I think not citing Halladay's career numbers would have been a far more egregious error. It's a valid storyline. He'd pitched more than a full season's worth against the Yankees in his career and had great results. How do you not bring that up?

Of course, as Mike goes on to explain, even though Doc had thrown a ton of innings to the Yanks, the numbers he compiled don't really mean anything:
The baseball media frequently cites a player's career performance against a given team to provide insight into how that player should do right now against that same team. This makes no sense. Sticking with the current example, Roy Halladay has been logging time in the AL East since 1998. How, exactly, do his numbers against Scott Brosius or Jason Giambi help understand what he can be expected to do when he faces the Yankees in 2010? The answer, of course, is that they can't, but baseball struggles to grasp this.
In addition to the Yankee lineup fluctuating, the defense behind Halladay has constantly shifted, the turf underneath him in Toronto has changed, he's thrown to tons of different catchers and most importantly, he's evolved as a pitcher. Essentially, what you are looking at when you try to analyze Halladay's career stats against the Yankees (or any pitcher's line against a certain team) are a bunch of very small samples, recorded over a very long time, and smushed together to look like one big one. And, by the way, looking at his career numbers against the Yankees tells you the same thing that looking at his overall numbers tell you - Roy Halladay is like, really awesome at pitching.

But there's two parts to this - the validity of the stats and how they are being used. Mike calls it "sloppy journalism", but that strikes me as a sort of hollow, straw man argument. Its' not like it's factually incorrect. Halladay has owned the Yankees and you can bet that the players in the clubhouse are keenly aware of it. Why then shouldn't the media talk about it? It doesn't have predictive value, but no one I care to read was trying to predict what the outcome of the game would be anyway. It was one of things that was ubiquitously noted because, well, it was worth noting.

Did anyone guarantee that Halladay was going to turn in a great game? I'm not aware of such a proclamation. I think most Yankee fans sort of braced for impact (like Mike's co-author at the Yankeeist, Larry did) simply because after seeing it happen so many times, it's a natural reaction.

So why do we fans have the desire read about games before they happen? Why do we bother to write a preview for all 162 of them here? It's rare that something your read beforehand will manifest itself in the game in a meaningful way, isn't it?

In general, we are all probably a little anxious for the game to start and reading about it helps pass the time. We love the team and find that harnessing some of that anticipation and reading up on an impending game helps us look forward to it.

More specifically, when I write a preview or read one that someone else has written, it's because I want to have an understanding of any trends and storylines coming in and try to develop some sort of a framework that will make what's unfolding on the field a little more coherent and interesting to me.

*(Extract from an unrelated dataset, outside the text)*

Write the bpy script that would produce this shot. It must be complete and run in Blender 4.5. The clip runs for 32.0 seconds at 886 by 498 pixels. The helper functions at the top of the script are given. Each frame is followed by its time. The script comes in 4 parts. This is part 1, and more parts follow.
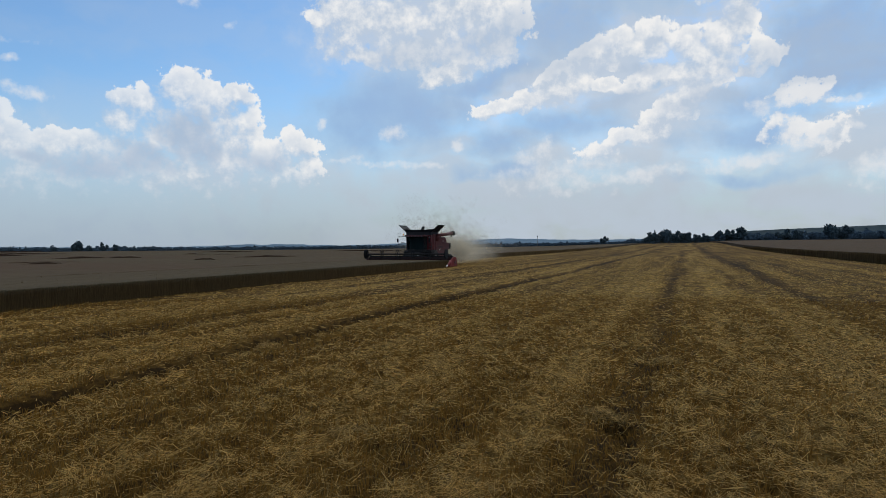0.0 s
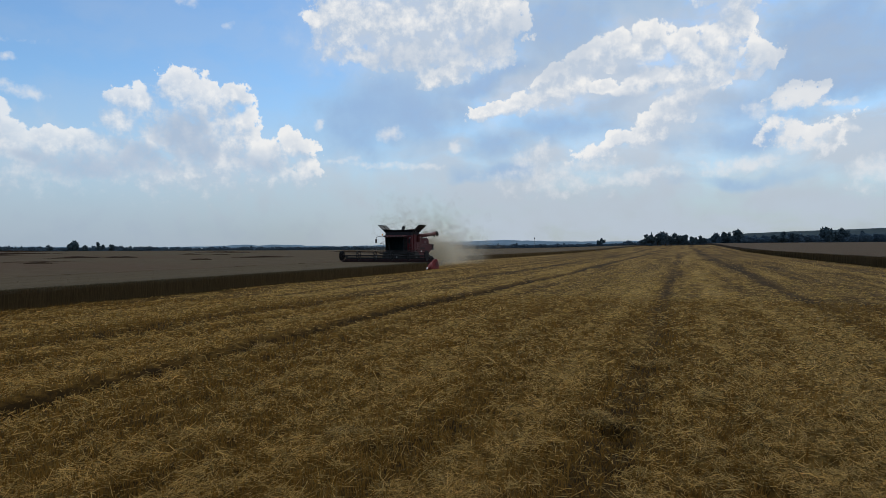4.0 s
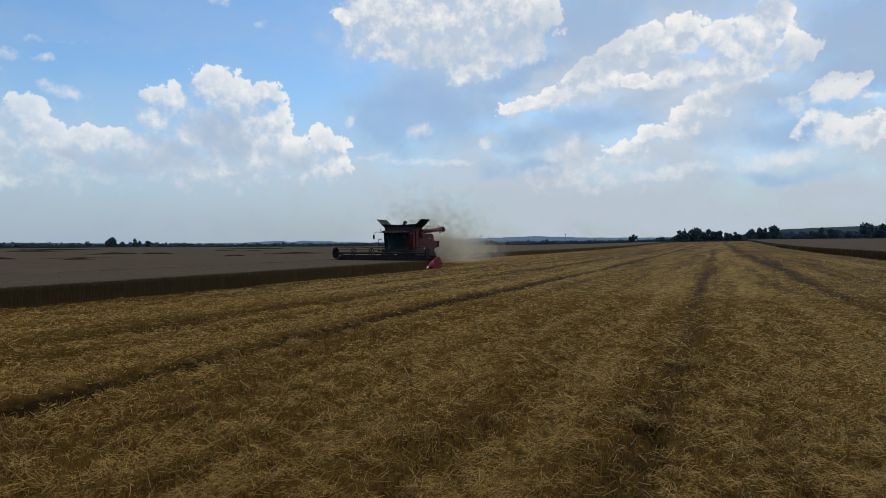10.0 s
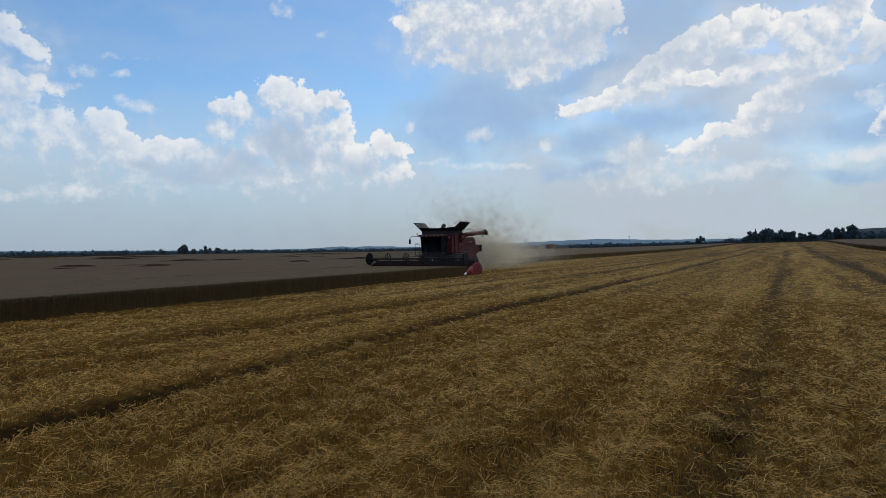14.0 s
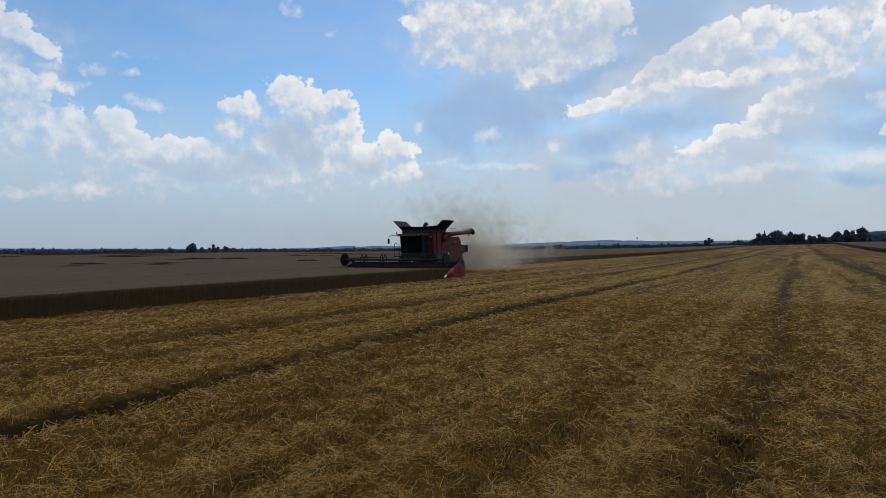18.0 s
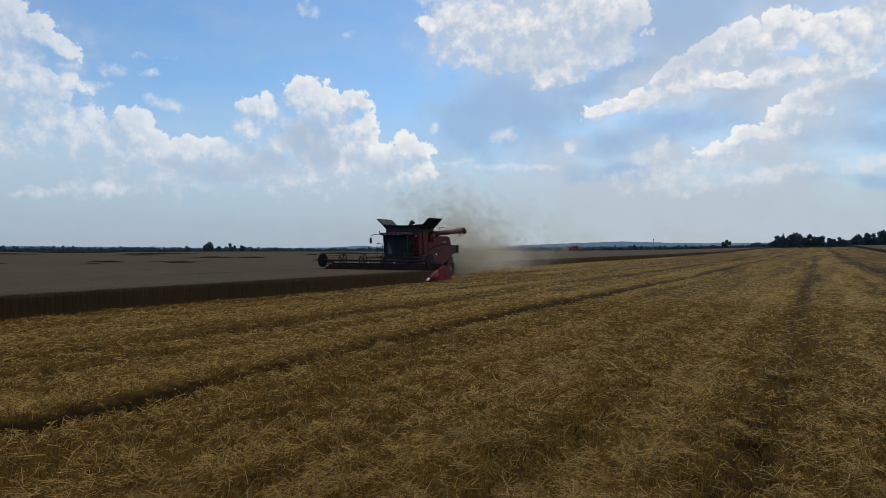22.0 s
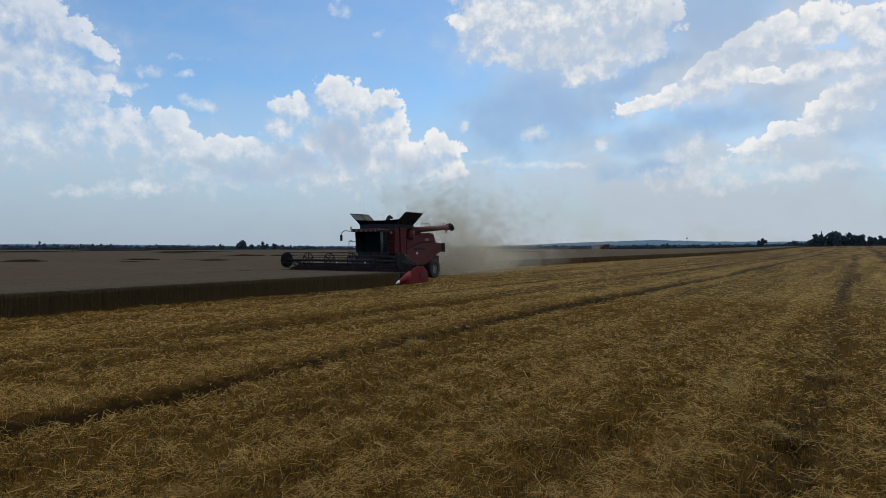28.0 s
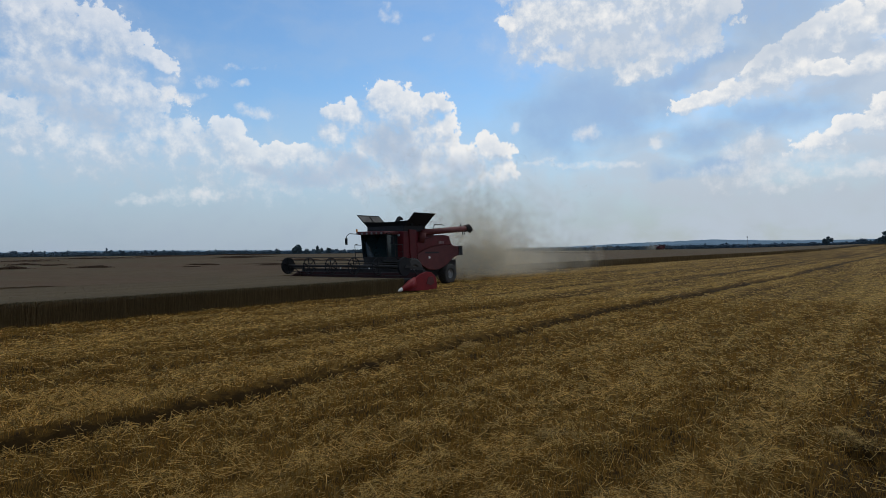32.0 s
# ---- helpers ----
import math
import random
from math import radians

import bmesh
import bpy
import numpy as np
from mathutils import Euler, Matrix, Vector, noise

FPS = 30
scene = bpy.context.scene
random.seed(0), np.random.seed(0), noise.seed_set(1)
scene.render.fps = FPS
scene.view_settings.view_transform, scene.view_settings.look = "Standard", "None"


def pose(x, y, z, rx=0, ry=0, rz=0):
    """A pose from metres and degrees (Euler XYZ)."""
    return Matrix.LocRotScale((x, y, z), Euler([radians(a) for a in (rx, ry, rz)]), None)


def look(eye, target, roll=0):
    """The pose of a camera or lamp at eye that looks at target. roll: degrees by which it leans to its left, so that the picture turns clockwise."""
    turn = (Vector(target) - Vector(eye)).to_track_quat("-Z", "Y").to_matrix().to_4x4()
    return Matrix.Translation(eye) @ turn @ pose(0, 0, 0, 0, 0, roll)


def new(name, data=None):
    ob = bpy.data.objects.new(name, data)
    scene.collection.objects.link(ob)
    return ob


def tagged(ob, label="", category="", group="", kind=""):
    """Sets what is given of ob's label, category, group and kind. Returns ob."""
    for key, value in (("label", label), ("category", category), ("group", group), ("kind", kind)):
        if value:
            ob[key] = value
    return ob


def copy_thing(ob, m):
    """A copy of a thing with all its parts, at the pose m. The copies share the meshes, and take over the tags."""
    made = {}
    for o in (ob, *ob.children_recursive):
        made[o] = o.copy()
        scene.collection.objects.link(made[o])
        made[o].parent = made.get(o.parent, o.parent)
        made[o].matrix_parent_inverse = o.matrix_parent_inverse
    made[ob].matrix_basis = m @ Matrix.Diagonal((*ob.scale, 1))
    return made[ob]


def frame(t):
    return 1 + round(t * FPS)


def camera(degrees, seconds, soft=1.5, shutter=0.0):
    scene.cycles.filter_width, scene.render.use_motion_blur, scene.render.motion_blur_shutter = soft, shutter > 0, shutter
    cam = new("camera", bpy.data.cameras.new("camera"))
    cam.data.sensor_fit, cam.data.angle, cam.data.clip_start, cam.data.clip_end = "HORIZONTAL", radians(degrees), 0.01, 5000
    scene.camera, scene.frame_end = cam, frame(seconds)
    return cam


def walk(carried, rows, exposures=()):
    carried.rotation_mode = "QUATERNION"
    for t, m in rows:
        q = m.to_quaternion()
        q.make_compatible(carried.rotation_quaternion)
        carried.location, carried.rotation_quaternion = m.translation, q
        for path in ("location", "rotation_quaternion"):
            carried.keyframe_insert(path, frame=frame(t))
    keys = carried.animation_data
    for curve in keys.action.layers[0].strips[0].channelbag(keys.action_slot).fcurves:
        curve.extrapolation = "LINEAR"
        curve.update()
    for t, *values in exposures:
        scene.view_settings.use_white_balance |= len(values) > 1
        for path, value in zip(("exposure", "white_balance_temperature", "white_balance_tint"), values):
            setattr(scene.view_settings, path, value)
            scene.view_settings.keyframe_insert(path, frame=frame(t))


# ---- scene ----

Some of those things might be statistical, but the personalities and rivalries and the who-owns-who are compelling in their own way, even if they don't pass the statistical smell test.


  1. Yeah it's no surprise that the "vs. team" stats are as useless as they are ubiquitous. I think that ultimately they fall in to the "interesting" category, rather than the "insightful" category. The fact that Roy Oswalt, for example, is 1,000,000-2 against the Reds in his career is interesting. Ie, it's notable that it happened even if it doesn't say a word about how he'll do against Joey Votto.

    If anything I would call it slightly lazy journalism, rather than sloppy.

  2. We are definitely on the same page, Ted, and I think that last part is an important distinction.

    Lazy is reaching for the low-hanging fruit, sloppy is referring to an apple as an orange. I won't pretend to have read everything that was written leading up to the game, but I'm guessing anyone who refers to themselves as a "journalist" (along with plenty of good bloggers who don't) were doing the former as opposed to the latter.

  3. I agree it's definitely something that should fall in the "interesting" category and be left at that. But the Yanks since 1998 have been winning at a .600 clip (1177-763), so I think the interpretation of his record against the Yanks should be taken as "he's an damn good pitcher", not "he is a lock to shut down the yanks lineup"

  4. Well said, Jay, and appreciate you taking the argument a step further and breaking it down.

    To be completely transparent, I fully expected Halladay to dominate the Yankees last night, even though as Mike pointed out, they have occasionally had success against him. Unfortunately the sheer number of times he's tossed a one- or two-run gem have, for whatever reason, deeper bearing in my memory than the Yanks teeing off on him. Probably because the latter doesn't happen particularly often.

    Of course, the reason we all tune in regardless of the numbers is because none of us know what's going to happen any given night. Anyone who tells you they predicted Halladay would give up 6 ER to the Yankees -- for the first time in 10 years -- is lying, and given his historical results, the safe money would've been on Halladay at the very least authoring a quality start. Funny how baseball works sometimes.

  5. First, I want to thank Jay for linking to my post. I believe that the greatest compliment a blogger can pay one of his peers is linking to his work. It sends a chill down my spine every time I see a link.

    Regarding the topic, regardless of whether it's sloppy or lazy to use a player's career numbers versus a single team as part of a preview or piece of analysis, it is misleading, and totally common place in baseball. My point with the post was only to show how with a little work for any of these big games all members of the baseball media - and I most certainly include myself - could do a better job, but consistently don't put in the effort.

    Not to beat a dead horse, but YES loves pointing out that the Yankees own the Orioles. This is true, but it's misleading. The O's have a bunch of rookie pitchers, and there is little reason for us to own these guys, just because we owned the guys throwing in 2005.

    This is precisely what has happened with the Rays. In 2005, I believe, ARod had 10 RBI in a game against the Rays, but we wouldn't use his career numbers against them (probably awesome) to forecast how he'll do the next time they play the Yankees.

    My general point, and I may have failed to make it as well as I could, was to draw attention to a lack of attention to detail in a lot of baseball analysis, that sets up the big storyline to fail. In this case, there was evidence to suggest the Yankees would get to Halladay, but it was ignored, probably to promote the more exciting story. In general it is using stats in ways that are misleading. Referencing a player's career totals against a team is, I beleive, the worst offender, but there are numerous examples. I just took an opportunity to post about something that has bugged me for a while.